Capital Chatter: Can listening tour lead to tax deal?

Published 3:30 pm Thursday, October 10, 2024

Does anything change once Oregon politicians finish their “listening tours?” 

The most-chronicled project, of course, was Gov. Tina Kotek’s 36-county “One Oregon Listening Tour,” which she followed up by visiting each of Oregon’s nine federally recognized sovereign tribal nations.

Lawmakers also embarked on two significant tours this year. Will those sojourns prove influential and productive?

U.S. Rep. Andrea Salinas, D-6th District, on Wednesday held a lightly attended press conference via Zoom to announce congressional actions she was taking to address Oregon’s fentanyl and addiction crises. This followed her summer “Life After Measure 110” listening tour in Washington, Marion, Yamhill and Polk counties.

None of the legislation she is pursuing, including bipartisan bills, is likely to go anywhere this year. Those bills, along with many others, will die when the 118th Congress concludes on Jan. 3.

That’s just the way life works in a polarized House of Representatives, especially in an election year and especially when several heavyweight bills already await action once Congress returns to work after the Nov. 5 election.

“What I’m building now is interest,” Salinas said when I asked about the prospects for passage. She added that she is taking on a new role as co-chair of the Congressional Mental Health Caucus.

Whether in Congress or the Oregon Legislature, it’s not unusual for a concept to require several years of legislative incubation before gaining sufficient backing for passage, if it ever does.

Still, Salinas said she found the listening tour valuable. Posing the same question I’ve put to Kotek and others, I asked what Salinas had learned that she didn’t know before.

The answer: She hadn’t realized the strong efforts that law enforcement, prior to passage of Measure 110, put into helping drug users get treatment instead of incarceration.

“Because you always think of law enforcement as just, you know, put the handcuffs on, put them in jail (and) forget about it, right? And I do think there is a true measure of intent from law enforcement to work with counties, to work with the DA, to work with local Health and Human Services,” said Salinas, the daughter of a police officer. “It wasn’t like anybody had to come in and change hearts and minds.”

The second example awaits its conclusion. Now that the Legislature’s transportation committee has finished its 12-stop statewide tour, can lawmakers successfully put together a bipartisan tax and/or fee package that can pass the Senate and House.

In his recent constituent newsletter, Senate President Rob Wagner, D-Lake Oswego, said the tour showed why the Legislature during its 2025 session must stabilize funding for the Oregon Department of Transportation.

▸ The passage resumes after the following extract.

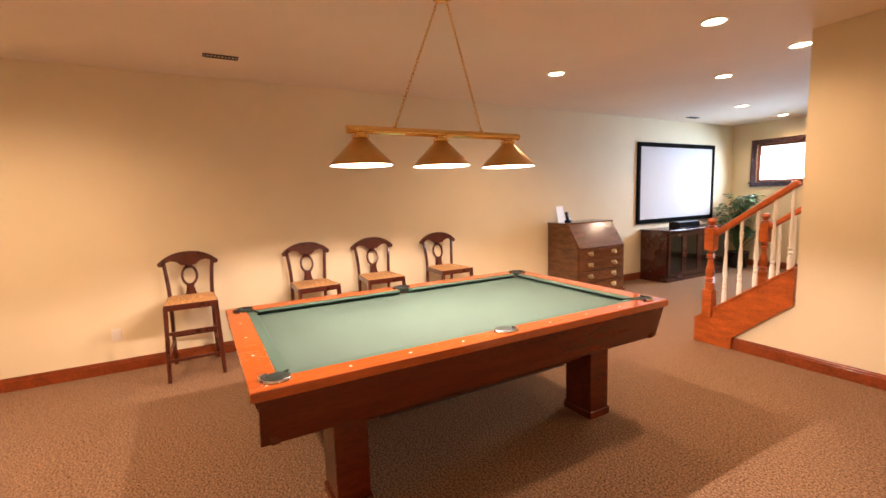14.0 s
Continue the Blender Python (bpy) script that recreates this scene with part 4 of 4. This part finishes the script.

 “The next step is for members of the committee and stakeholders to pull together all the information they learned on the tour and create a series of consensus recommendations that legislators will use to hit the ground running once session starts,” he wrote.

That search for a winning consensus will involve a massive number of players:

— The seven Democrats and five Republicans on the Joint Committee on Transportation

— The hundreds of Oregonians who testified in person or in writing, although there was little discussion of financial proposals

— The three work groups now being created – each with about 45 members – that will include legislators, Governor’s Office, Oregon Transportation Commission, labor unions, contractors, environmental organizations, pedestrian advocates, truckers, transit users, AAA, business organization and local governments

— Legislative staff

— ODOT staff

— Wagner, House Speaker Julie Fahey, D-Eugene, and their staffs

— The 90 members of the 2025 Legislature

— And Oregonians who watch the work group meetings online and later make their views known. No public comment will be taken during those meetings

Doable? Let us hope.

Difficult? Exceedingly.

As for who will make those transportation-package decisions? The workplan says it will be the committee co-chairs, Sen. Chris Gorsek, D-Troutdale, and Rep. Susan McLain, D-Forest Grove; Barry Pack, Wagner’s chief of staff; Scott Moore, Fahey’s chief of staff; and Kelly Scannell Brooks, Kotek’s senior transportation, infrastructure and economic development adviser; with assistance from project manager Kathryn Jones.